Par contre je vous recommande vivement la lecture des 5 articles qui détaillent toute la fabrication de ces laines
ICI, mais sachez que c'est encore plus dur de ne pas craquer après avoir vu ça !
© Jared Flood/Brooklyn Tweed
Je jette mon dévolu sur un modèle, par exemple le
Quill, une simple couverture carrée mais portée comme un châle avec sa bordure en dentelle, il faut 1100 yards de laine fingering pour réaliser ce "petit" modèle. Alors je fais le tour de mes laines, quelle couleur ? Unie ou nuancée ? Quelle matière ? Ce genre de châle doit il avoir le tombé de l'alpaga, de la soie, du bambou ? Ou plutôt la légèreté du mohair ? Le toucher moelleux de certain mérinos ? Et pourquoi pas le faire dans une laine plus fine ?
Cette machine à conjectures fonctionne jour et nuit, je peux me relever pour aller assortir deux écheveaux. Je peux aussi changer d'avis des dizaines de fois avant de me lancer dans un projet.
Mais dans toute mon activité de tricoteuse, je crois que ce moment -AVANT- est mon préféré.

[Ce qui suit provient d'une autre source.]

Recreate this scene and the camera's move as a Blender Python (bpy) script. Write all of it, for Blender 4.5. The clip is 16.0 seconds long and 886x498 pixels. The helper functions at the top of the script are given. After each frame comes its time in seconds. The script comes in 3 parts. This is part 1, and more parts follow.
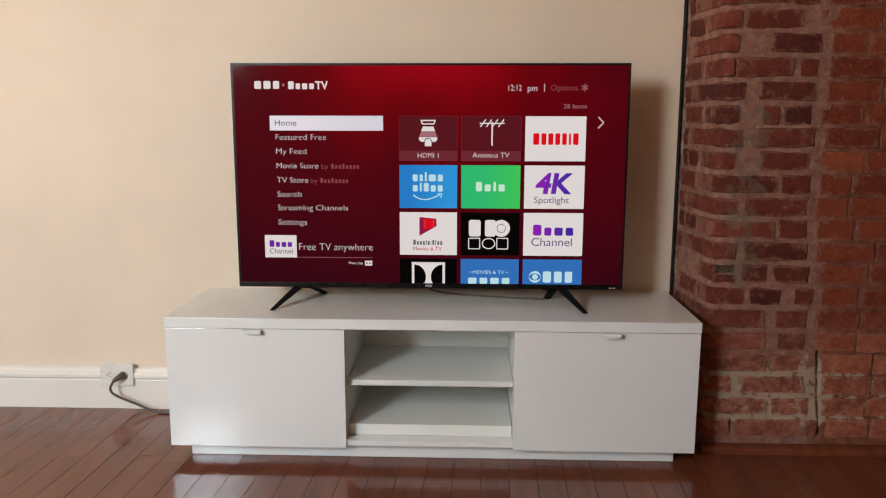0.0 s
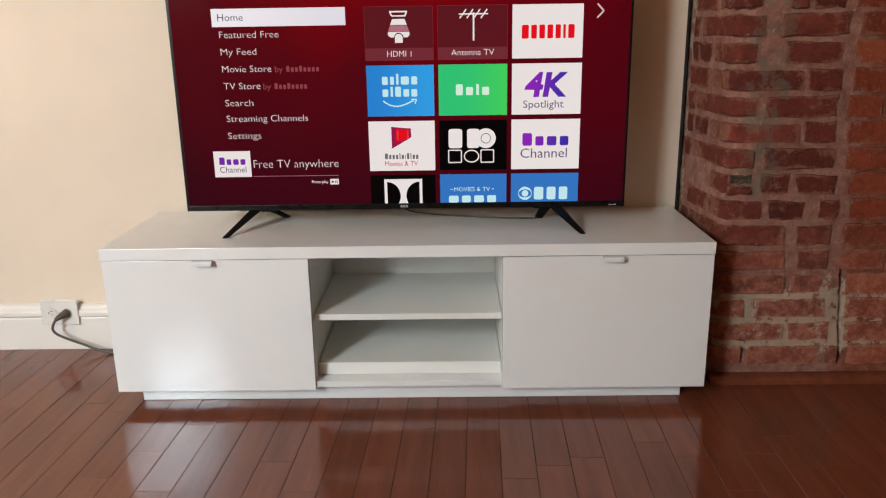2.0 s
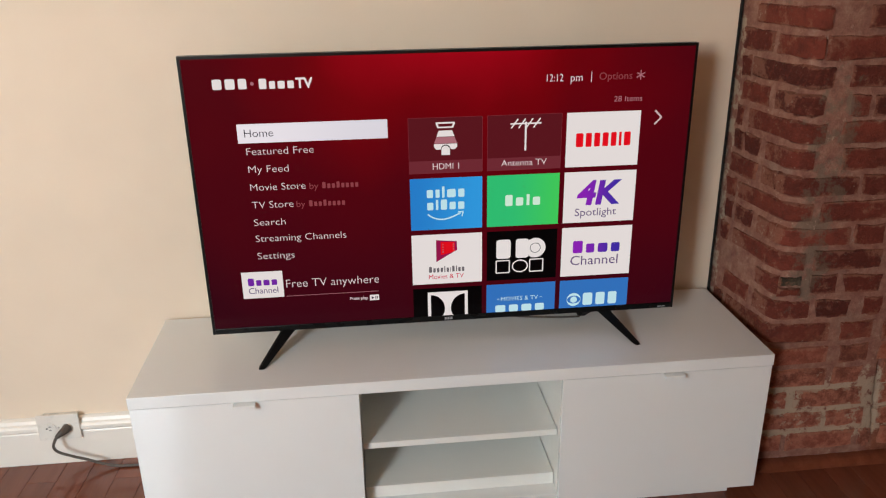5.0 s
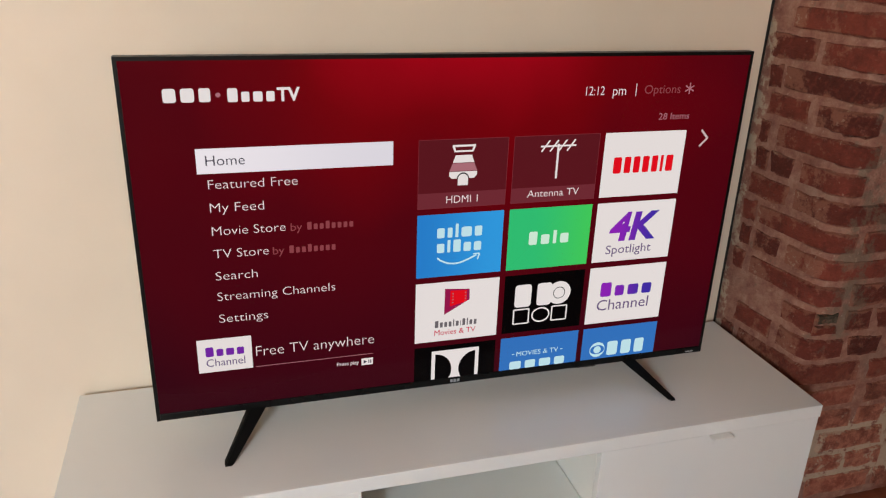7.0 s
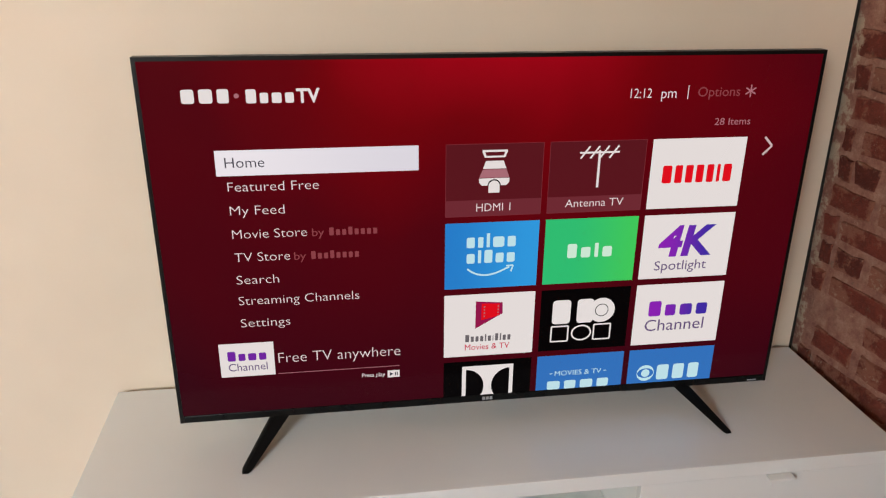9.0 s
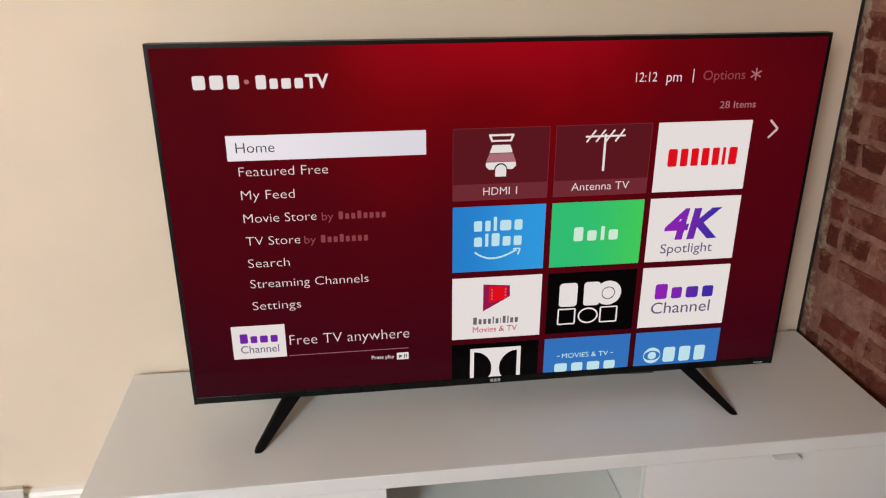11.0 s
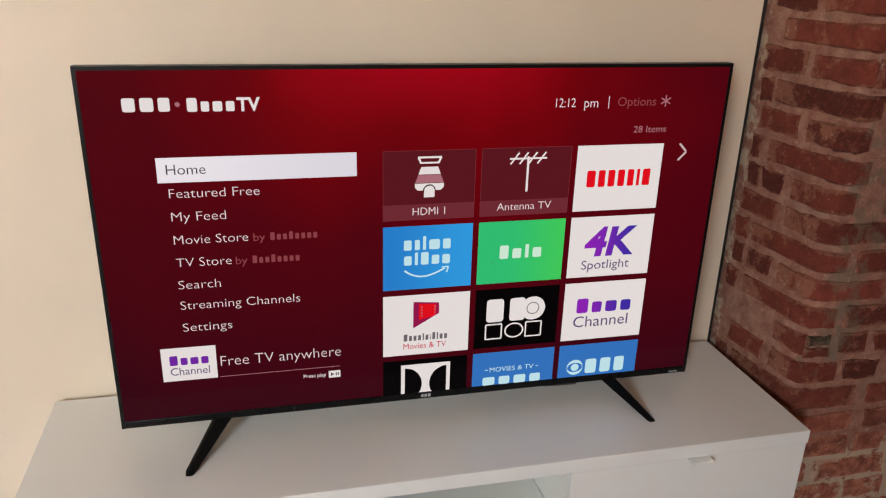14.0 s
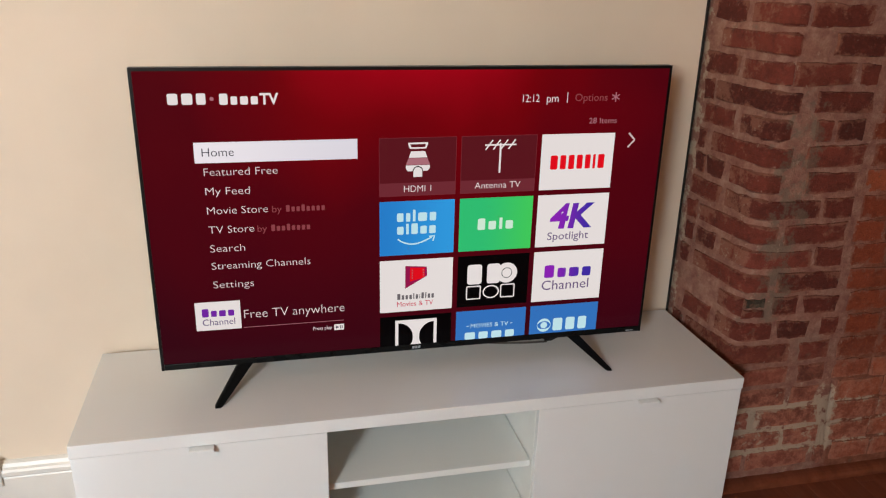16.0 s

Une fois que le projet est sur mes aiguilles, je le termine tant bien que mal, parfois dans la joie et parfois dans la souffrance. Il arrive aussi que le résultat final me surprenne, que je m'attache, que je me lasse et que je traine des pieds pour ne pas terminer trop vite (un peu comme un bon roman qu'on a envie de savourer page après page quitte à revenir en arrière pour relire certains passages) quitte à défaire quelques rangs pour corriger une erreur mineure, mais qu'importe ça sera parfait.
En cours un modèle de couverture de Jared Flood Shale Baby Blanket tricoté en Viola MCN Worsted (un bonheur !)
L'envie est mon moteur, la phase d'imagination et de projection qui précède la réalisation c'est là que la magie se produit, que les idées s'imposent à moi, que l'obsession se transforme en réalisation.
Mon penchant pour le tricot va toujours vers l'avant.
Le prochain projet m'intéresse plus que celui que je tricote actuellement parce qu'il est encore sous la forme idéale et pure du possible et du virtuel. Parce que je peux le modifier à l'infini.
Les tricoteuses qui ont tendance à commencer trop de projets sans jamais les finir sont soit de celles qui partent tête baissée sans avoir pris le temps de mûrir leur projet, soit de celles qui ont une idée tellement précise qu'elles n'arrivent jamais au résultat escompté et abandonnent en cours de route.
Je suis exigeante, mais réaliste et j'aime me laisser surprendre. J'aime aussi avoir quelque chose à montrer après tout ce processus, même imparfait, même si je sais que le prochain sera mieux. C'est aussi la raison pour laquelle je n'ai aucun scrupule à donner ce que je fais, chaque projet n'est qu'une étape vers un idéal à venir. Alors en avant ! Projet après projet, j'apprends et je défie le temps. Car passer des heures à tricoter n'est pas du temps perdu, bien au contraire.